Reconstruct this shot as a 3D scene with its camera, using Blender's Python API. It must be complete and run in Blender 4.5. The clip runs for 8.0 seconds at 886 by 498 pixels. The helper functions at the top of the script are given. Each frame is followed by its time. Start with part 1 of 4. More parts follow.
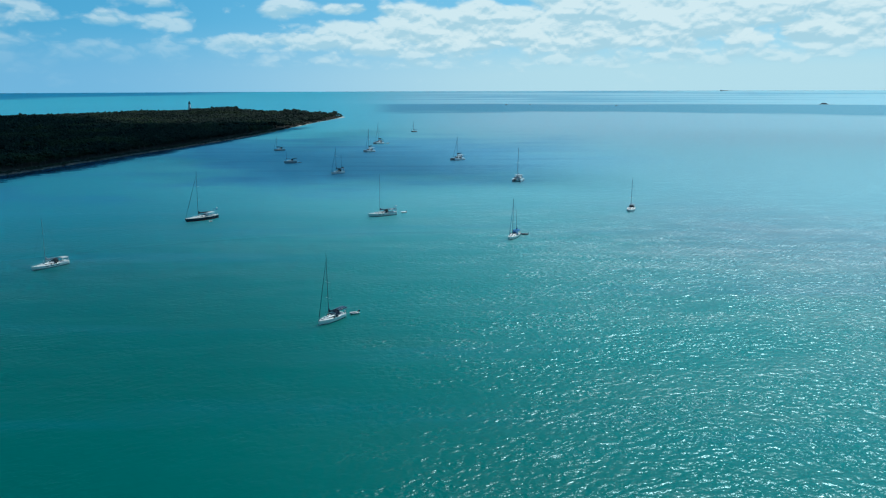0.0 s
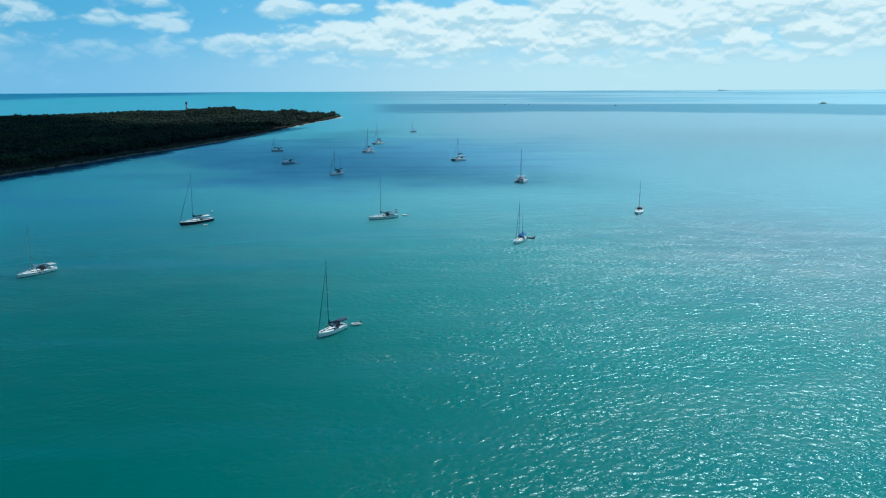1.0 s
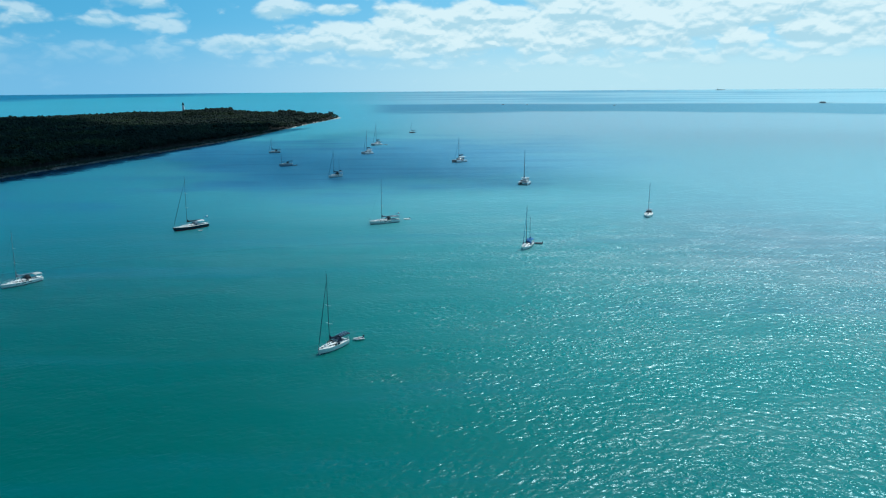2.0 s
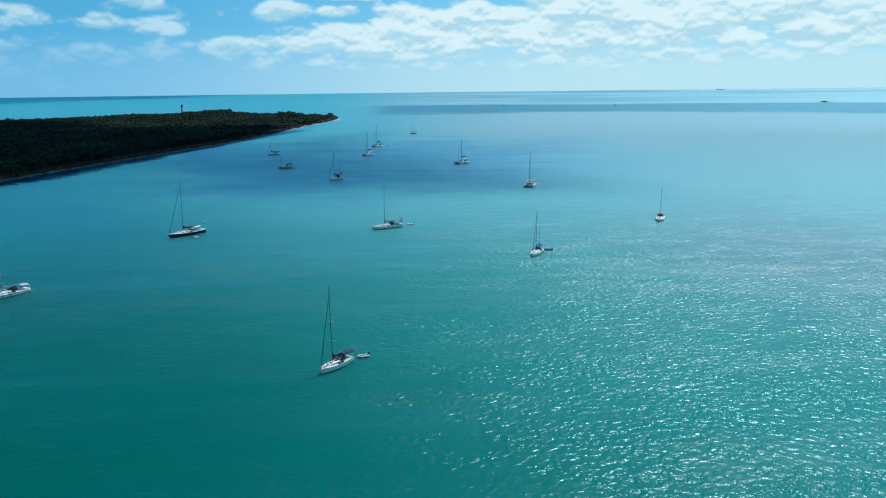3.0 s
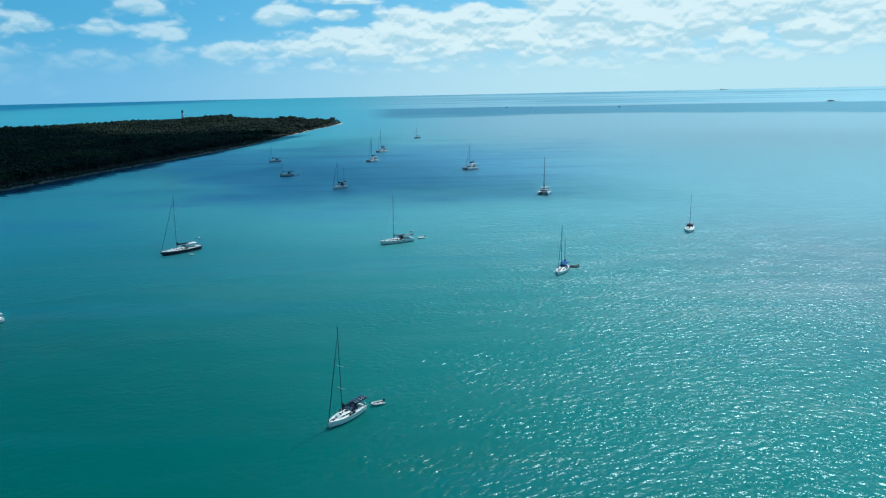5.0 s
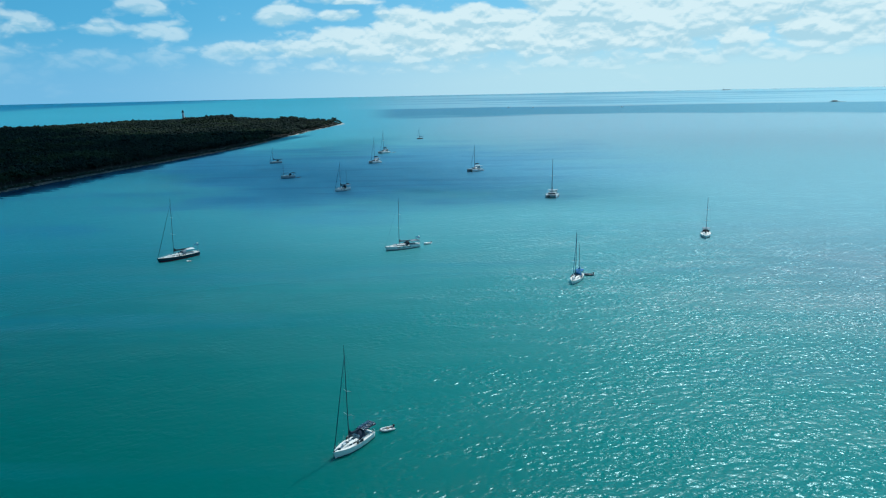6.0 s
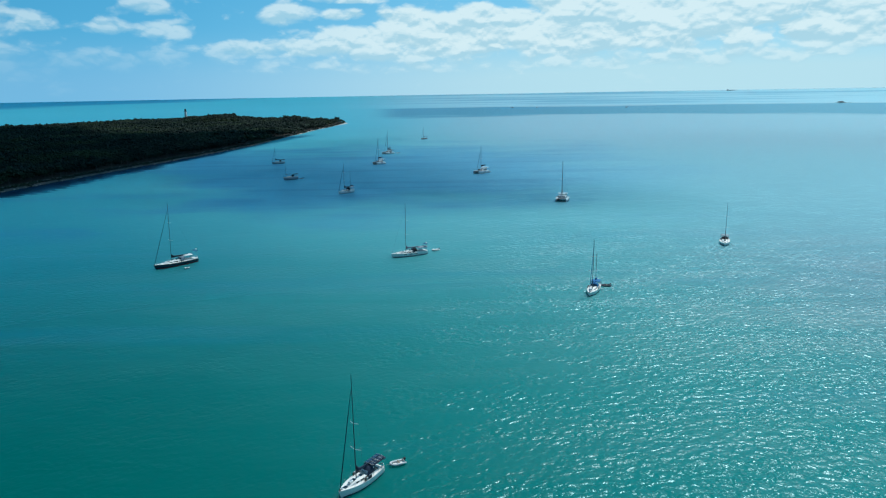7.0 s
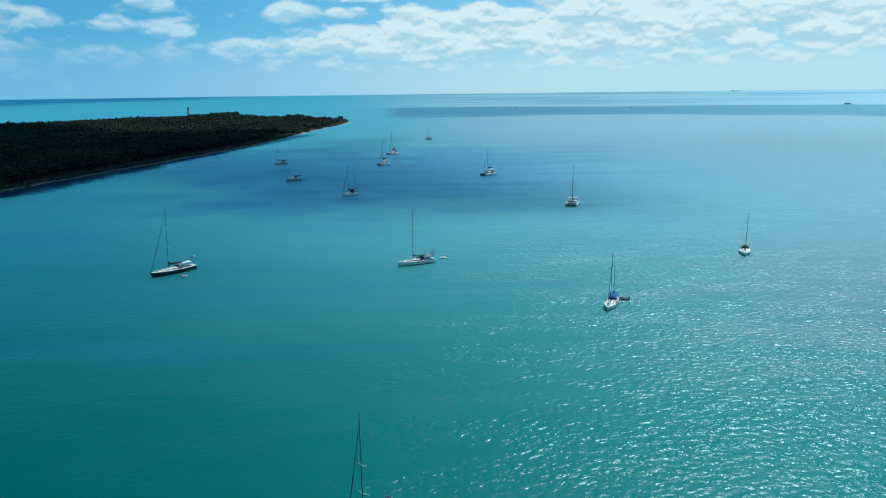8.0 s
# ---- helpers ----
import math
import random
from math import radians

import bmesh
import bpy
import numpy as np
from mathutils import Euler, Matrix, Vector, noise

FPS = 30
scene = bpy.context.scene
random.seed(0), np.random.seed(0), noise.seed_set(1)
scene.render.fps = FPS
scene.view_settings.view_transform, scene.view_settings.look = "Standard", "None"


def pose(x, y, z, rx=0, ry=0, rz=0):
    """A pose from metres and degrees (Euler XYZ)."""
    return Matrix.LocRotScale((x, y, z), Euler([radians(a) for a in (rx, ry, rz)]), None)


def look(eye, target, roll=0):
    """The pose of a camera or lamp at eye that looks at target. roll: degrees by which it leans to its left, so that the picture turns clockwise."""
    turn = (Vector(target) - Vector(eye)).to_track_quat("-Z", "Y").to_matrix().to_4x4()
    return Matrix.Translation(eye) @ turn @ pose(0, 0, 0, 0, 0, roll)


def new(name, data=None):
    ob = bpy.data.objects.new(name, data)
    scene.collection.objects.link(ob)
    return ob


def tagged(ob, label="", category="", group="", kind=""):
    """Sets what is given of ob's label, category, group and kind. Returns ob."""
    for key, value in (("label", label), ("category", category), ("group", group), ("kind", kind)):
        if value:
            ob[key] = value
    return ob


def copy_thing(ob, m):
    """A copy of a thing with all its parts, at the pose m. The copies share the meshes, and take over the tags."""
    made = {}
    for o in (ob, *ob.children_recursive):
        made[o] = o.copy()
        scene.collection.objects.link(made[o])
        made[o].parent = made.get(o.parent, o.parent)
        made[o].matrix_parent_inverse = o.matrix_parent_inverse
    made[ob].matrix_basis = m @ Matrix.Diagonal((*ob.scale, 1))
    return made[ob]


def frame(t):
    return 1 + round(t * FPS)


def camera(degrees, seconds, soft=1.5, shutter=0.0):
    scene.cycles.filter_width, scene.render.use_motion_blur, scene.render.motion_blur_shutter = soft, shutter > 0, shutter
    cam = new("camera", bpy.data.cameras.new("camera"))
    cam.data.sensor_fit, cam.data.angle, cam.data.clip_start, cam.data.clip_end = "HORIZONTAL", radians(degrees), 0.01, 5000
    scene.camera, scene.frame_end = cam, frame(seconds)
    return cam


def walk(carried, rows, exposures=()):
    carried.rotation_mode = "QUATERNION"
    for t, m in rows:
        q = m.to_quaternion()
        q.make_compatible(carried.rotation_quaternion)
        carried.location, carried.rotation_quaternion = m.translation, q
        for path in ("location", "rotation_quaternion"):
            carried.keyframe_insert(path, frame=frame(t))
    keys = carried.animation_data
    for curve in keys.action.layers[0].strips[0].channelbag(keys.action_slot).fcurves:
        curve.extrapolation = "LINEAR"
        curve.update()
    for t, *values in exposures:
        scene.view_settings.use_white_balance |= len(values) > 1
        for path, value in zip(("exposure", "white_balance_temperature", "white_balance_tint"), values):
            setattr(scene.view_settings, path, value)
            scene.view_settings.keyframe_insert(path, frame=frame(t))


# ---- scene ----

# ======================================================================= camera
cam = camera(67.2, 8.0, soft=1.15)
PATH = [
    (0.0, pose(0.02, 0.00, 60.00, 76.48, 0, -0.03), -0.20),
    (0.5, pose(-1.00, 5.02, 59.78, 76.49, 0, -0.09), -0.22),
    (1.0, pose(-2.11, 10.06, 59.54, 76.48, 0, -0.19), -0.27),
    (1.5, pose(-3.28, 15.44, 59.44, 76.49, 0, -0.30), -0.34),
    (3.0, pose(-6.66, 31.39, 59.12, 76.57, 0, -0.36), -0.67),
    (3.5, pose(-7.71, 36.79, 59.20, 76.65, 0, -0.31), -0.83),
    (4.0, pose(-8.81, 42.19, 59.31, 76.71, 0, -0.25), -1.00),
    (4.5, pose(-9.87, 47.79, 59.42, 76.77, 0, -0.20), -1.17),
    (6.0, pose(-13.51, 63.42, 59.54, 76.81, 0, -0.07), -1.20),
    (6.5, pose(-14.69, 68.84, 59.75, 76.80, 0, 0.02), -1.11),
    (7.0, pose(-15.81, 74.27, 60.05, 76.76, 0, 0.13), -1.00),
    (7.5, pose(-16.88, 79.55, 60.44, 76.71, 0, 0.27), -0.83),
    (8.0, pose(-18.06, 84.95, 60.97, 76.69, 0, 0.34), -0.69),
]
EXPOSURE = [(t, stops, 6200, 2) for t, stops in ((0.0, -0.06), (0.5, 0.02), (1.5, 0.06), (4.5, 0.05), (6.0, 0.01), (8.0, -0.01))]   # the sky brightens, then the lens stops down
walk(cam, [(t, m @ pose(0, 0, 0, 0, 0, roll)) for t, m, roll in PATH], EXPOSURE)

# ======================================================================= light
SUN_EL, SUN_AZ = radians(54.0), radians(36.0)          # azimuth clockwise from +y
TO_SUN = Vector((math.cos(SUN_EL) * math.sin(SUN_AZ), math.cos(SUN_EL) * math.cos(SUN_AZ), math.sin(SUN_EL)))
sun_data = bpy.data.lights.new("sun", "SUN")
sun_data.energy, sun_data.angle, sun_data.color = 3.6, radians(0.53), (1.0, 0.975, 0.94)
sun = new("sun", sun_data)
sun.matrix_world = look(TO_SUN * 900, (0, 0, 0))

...

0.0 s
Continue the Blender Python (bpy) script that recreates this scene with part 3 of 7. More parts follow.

• Directive:
Write out again only the lines from the line containing "scene = bpy.context.scene" through the line containing "scene.camera, scene.frame_end = cam, frame(seconds)", both included, exactly as they are.

• Solution for this problem:
scene = bpy.context.scene
random.seed(0), np.random.seed(0), noise.seed_set(1)
scene.render.fps = FPS
scene.view_settings.view_transform, scene.view_settings.look = "Standard", "None"


def pose(x, y, z, rx=0, ry=0, rz=0):
    """A pose from metres and degrees (Euler XYZ)."""
    return Matrix.LocRotScale((x, y, z), Euler([radians(a) for a in (rx, ry, rz)]), None)


def look(eye, target, roll=0):
    """The pose of a camera or lamp at eye that looks at target. roll: degrees by which it leans to its left, so that the picture turns clockwise."""
    turn = (Vector(target) - Vector(eye)).to_track_quat("-Z", "Y").to_matrix().to_4x4()
    return Matrix.Translation(eye) @ turn @ pose(0, 0, 0, 0, 0, roll)


def new(name, data=None):
    ob = bpy.data.objects.new(name, data)
    scene.collection.objects.link(ob)
    return ob


def tagged(ob, label="", category="", group="", kind=""):
    """Sets what is given of ob's label, category, group and kind. Returns ob."""
    for key, value in (("label", label), ("category", category), ("group", group), ("kind", kind)):
        if value:
            ob[key] = value
    return ob


def copy_thing(ob, m):
    """A copy of a thing with all its parts, at the pose m. The copies share the meshes, and take over the tags."""
    made = {}
    for o in (ob, *ob.children_recursive):
        made[o] = o.copy()
        scene.collection.objects.link(made[o])
        made[o].parent = made.get(o.parent, o.parent)
        made[o].matrix_parent_inverse = o.matrix_parent_inverse
    made[ob].matrix_basis = m @ Matrix.Diagonal((*ob.scale, 1))
    return made[ob]


def frame(t):
    return 1 + round(t * FPS)


def camera(degrees, seconds, soft=1.5, shutter=0.0):
    scene.cycles.filter_width, scene.render.use_motion_blur, scene.render.motion_blur_shutter = soft, shutter > 0, shutter
    cam = new("camera", bpy.data.cameras.new("camera"))
    cam.data.sensor_fit, cam.data.angle, cam.data.clip_start, cam.data.clip_end = "HORIZONTAL", radians(degrees), 0.01, 5000
    scene.camera, scene.frame_end = cam, frame(seconds)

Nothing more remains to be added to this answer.